Copy each line of the records that contains the word "recreates".

» **Data for processing**:
** begin **

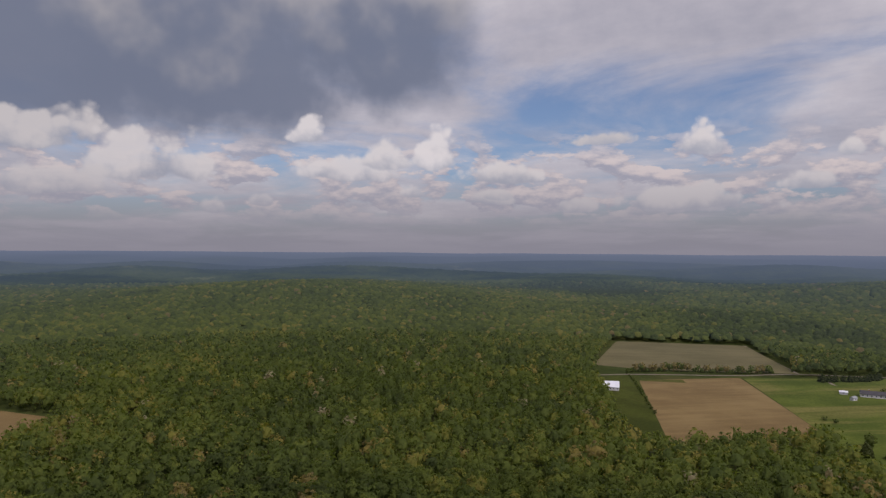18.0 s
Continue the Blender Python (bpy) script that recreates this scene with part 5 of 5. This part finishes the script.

** end **
** begin **

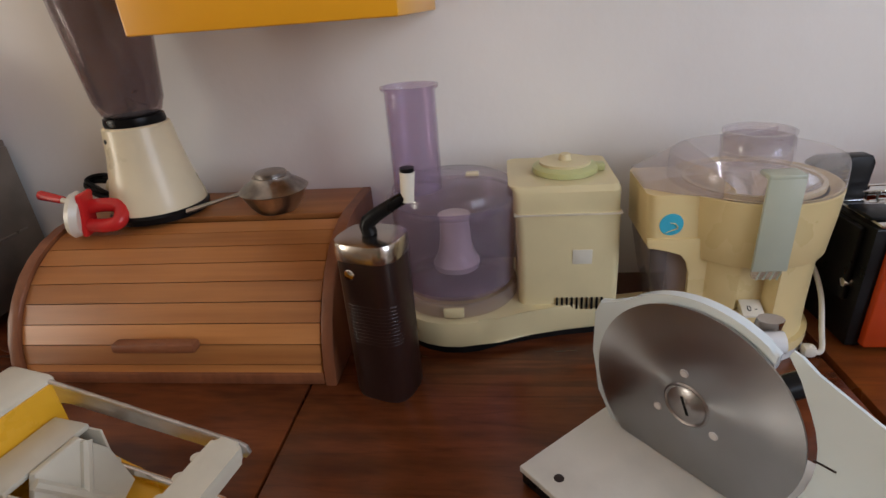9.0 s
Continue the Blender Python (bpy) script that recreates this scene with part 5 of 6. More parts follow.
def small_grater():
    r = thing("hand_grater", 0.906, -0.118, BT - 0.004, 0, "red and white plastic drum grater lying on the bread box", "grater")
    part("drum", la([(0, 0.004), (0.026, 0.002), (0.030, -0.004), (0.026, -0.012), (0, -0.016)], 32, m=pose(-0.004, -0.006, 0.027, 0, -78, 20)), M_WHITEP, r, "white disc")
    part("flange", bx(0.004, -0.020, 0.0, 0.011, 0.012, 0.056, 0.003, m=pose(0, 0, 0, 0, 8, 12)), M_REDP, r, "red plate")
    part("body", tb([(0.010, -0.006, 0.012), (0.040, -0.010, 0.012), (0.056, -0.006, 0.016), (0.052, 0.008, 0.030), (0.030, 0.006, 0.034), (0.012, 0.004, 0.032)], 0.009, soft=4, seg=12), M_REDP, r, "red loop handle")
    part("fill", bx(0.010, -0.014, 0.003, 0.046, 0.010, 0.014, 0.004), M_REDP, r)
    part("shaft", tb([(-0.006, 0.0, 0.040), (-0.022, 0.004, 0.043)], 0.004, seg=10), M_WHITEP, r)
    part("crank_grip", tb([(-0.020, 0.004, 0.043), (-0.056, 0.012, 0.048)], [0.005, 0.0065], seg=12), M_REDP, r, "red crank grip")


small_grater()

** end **

» **Task result**:
Continue the Blender Python (bpy) script that recreates this scene with part 5 of 5. This part finishes the script.
Continue the Blender Python (bpy) script that recreates this scene with part 5 of 6. More parts follow.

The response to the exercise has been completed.